# SHORT PROBLEM
Return only the stretch of the material below that begins with the line containing "# ---- helpers" and ends with the line containing "return Matrix.LocRotScale((x, y, z), Euler([radians(a)", exactly; both of those lines belong to it.
** BEGIN DATA SUPPLIED **
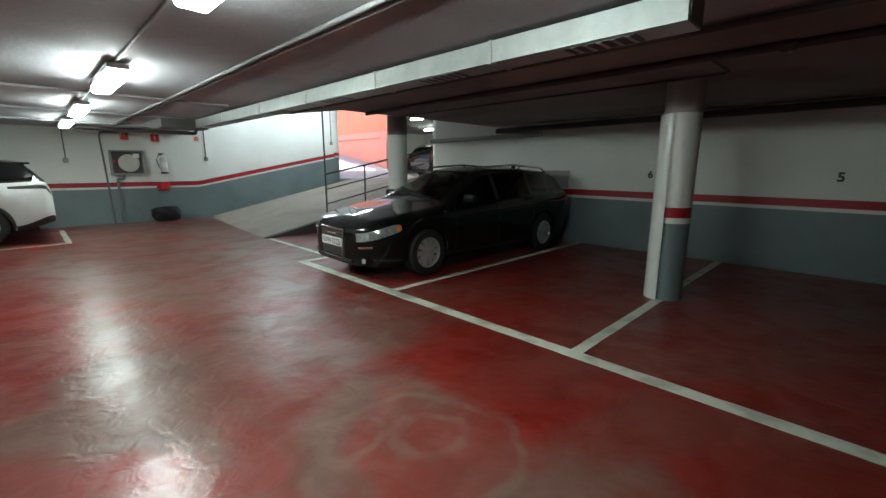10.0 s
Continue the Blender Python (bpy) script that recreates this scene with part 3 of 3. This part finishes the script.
** END DATA SUPPLIED **
** BEGIN DATA SUPPLIED **
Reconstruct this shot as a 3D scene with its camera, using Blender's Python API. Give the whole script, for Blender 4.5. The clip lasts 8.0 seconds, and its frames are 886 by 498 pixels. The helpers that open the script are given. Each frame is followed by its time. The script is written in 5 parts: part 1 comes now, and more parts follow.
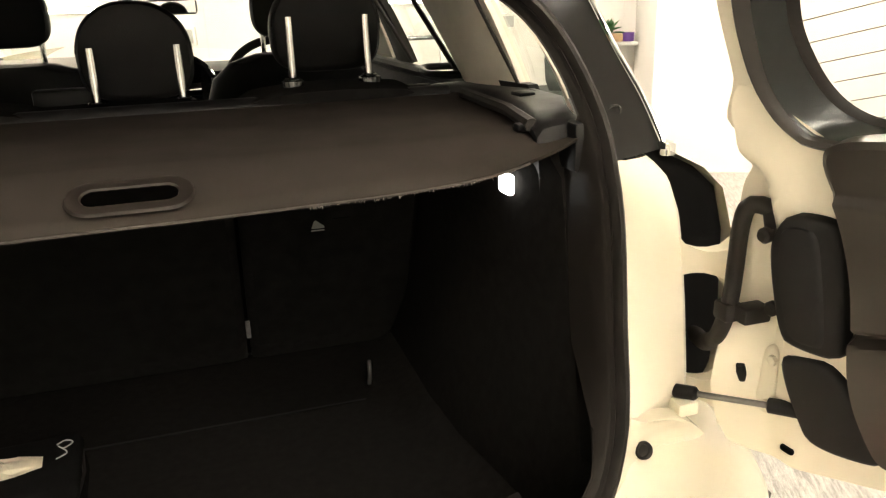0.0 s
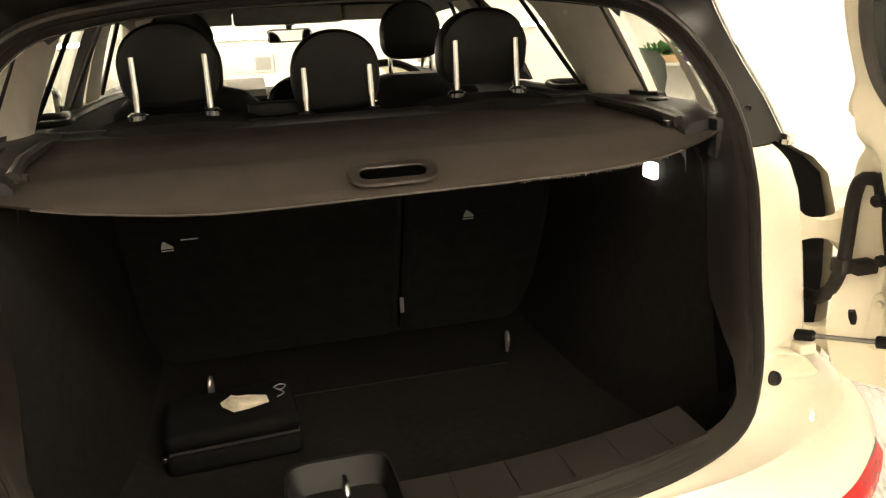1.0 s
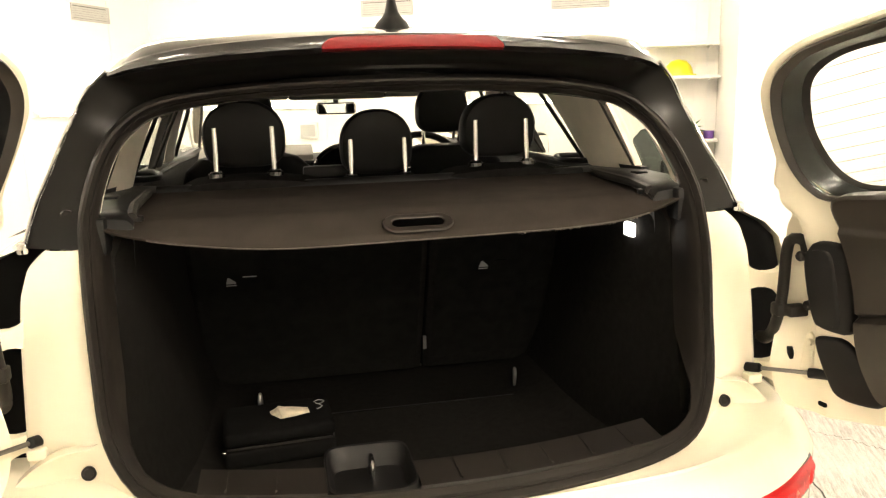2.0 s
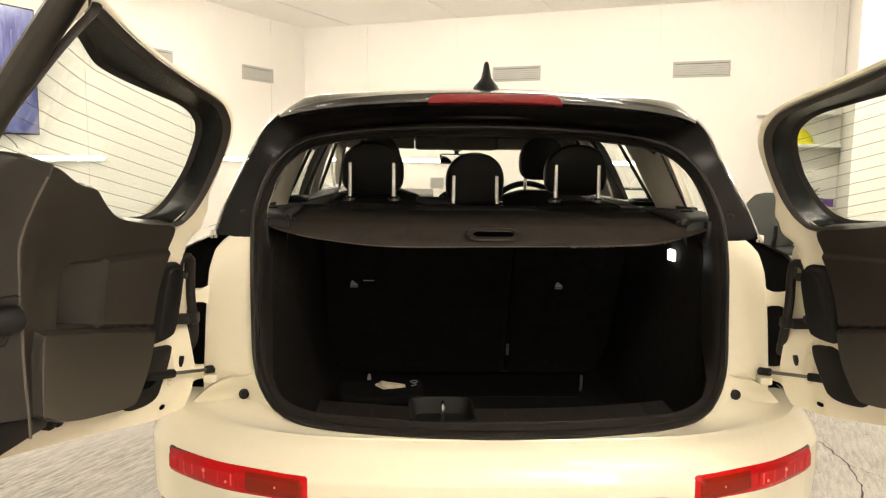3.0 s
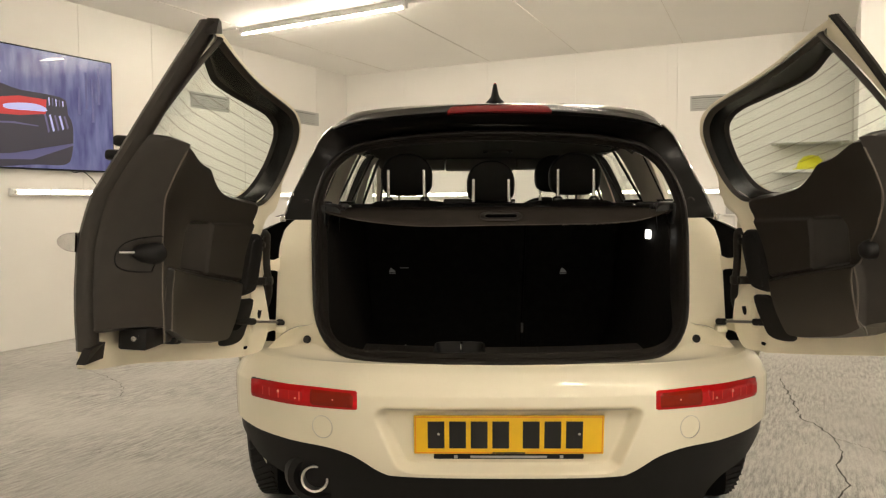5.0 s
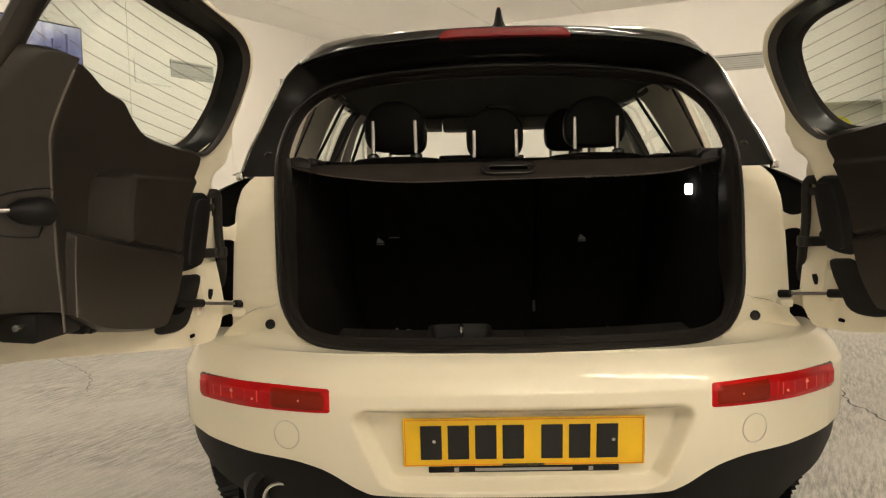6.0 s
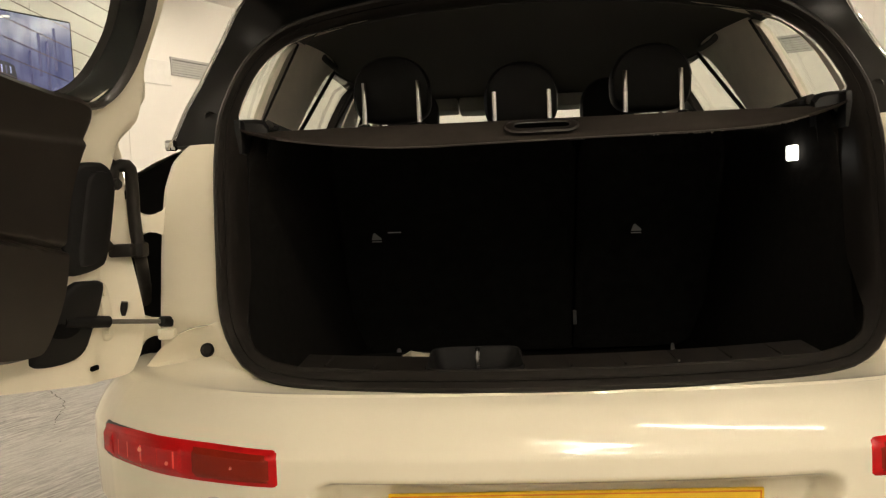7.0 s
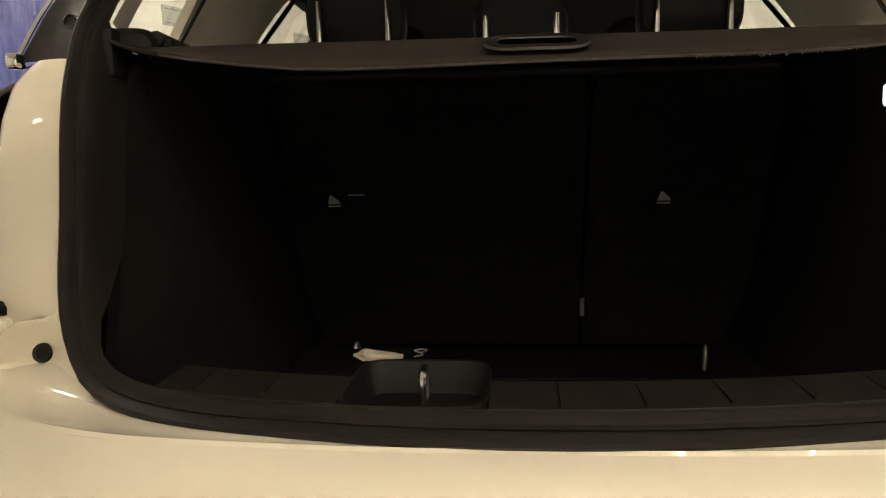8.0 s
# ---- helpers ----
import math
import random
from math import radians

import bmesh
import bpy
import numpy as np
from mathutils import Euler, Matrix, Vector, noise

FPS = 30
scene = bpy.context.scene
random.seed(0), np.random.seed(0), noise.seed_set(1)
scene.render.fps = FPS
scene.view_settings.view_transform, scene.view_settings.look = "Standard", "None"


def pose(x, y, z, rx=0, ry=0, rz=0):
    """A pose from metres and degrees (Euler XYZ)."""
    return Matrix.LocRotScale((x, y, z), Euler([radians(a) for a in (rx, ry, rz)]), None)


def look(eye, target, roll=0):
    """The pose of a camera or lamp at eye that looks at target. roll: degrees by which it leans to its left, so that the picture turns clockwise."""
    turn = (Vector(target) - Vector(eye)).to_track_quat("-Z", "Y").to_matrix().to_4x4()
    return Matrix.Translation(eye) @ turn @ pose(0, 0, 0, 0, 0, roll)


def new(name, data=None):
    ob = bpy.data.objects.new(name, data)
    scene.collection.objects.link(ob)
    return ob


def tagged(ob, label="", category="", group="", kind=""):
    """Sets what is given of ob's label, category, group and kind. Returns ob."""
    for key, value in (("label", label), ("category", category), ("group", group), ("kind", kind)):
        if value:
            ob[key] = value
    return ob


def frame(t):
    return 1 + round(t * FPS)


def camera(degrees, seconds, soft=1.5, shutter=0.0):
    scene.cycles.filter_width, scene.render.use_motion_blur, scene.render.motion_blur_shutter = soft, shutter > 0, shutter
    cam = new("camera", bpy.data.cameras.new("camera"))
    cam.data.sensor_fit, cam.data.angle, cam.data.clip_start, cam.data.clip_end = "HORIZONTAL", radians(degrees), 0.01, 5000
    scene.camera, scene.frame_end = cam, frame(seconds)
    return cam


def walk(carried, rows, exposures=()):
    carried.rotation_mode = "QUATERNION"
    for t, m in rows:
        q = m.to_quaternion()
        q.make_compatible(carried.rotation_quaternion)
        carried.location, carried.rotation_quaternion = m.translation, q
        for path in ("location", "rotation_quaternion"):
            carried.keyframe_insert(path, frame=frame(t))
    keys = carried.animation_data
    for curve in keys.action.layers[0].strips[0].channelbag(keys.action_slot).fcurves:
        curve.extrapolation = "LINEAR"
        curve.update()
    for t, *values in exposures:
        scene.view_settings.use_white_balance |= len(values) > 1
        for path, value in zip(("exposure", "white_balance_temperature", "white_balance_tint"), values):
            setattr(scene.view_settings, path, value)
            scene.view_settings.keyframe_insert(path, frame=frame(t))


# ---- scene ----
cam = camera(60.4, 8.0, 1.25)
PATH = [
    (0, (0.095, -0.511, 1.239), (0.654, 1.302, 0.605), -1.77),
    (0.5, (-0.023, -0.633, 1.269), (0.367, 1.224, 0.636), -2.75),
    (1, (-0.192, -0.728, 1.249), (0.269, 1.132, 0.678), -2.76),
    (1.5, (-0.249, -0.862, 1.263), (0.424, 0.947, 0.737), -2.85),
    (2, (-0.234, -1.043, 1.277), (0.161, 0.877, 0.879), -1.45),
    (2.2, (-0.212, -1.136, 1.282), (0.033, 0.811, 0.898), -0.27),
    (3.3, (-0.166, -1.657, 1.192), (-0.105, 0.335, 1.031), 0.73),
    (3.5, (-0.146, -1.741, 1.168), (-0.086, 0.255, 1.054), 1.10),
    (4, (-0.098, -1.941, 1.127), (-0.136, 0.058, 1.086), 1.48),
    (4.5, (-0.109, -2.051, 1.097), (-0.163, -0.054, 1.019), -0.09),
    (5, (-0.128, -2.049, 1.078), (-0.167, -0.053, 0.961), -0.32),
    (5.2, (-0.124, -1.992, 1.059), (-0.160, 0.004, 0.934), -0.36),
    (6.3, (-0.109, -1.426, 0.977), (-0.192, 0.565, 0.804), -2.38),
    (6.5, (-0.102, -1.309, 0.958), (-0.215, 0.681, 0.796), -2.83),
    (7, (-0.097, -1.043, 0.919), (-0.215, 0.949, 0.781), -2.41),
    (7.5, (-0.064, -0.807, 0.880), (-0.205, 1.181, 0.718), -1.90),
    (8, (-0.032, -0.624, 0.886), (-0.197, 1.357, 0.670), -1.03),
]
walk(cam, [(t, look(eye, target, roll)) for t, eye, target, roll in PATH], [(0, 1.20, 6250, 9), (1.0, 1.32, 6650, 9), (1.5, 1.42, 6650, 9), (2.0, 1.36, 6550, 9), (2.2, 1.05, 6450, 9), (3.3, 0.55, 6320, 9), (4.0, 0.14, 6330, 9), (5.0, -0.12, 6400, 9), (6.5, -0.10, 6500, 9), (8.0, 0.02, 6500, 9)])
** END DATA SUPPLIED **
# EXERCISE RESPONSE
# ---- helpers ----
import math
import random
from math import radians

import bmesh
import bpy
import numpy as np
from mathutils import Euler, Matrix, Vector, noise

FPS = 30
scene = bpy.context.scene
random.seed(0), np.random.seed(0), noise.seed_set(1)
scene.render.fps = FPS
scene.view_settings.view_transform, scene.view_settings.look = "Standard", "None"


def pose(x, y, z, rx=0, ry=0, rz=0):
    """A pose from metres and degrees (Euler XYZ)."""
    return Matrix.LocRotScale((x, y, z), Euler([radians(a) for a in (rx, ry, rz)]), None)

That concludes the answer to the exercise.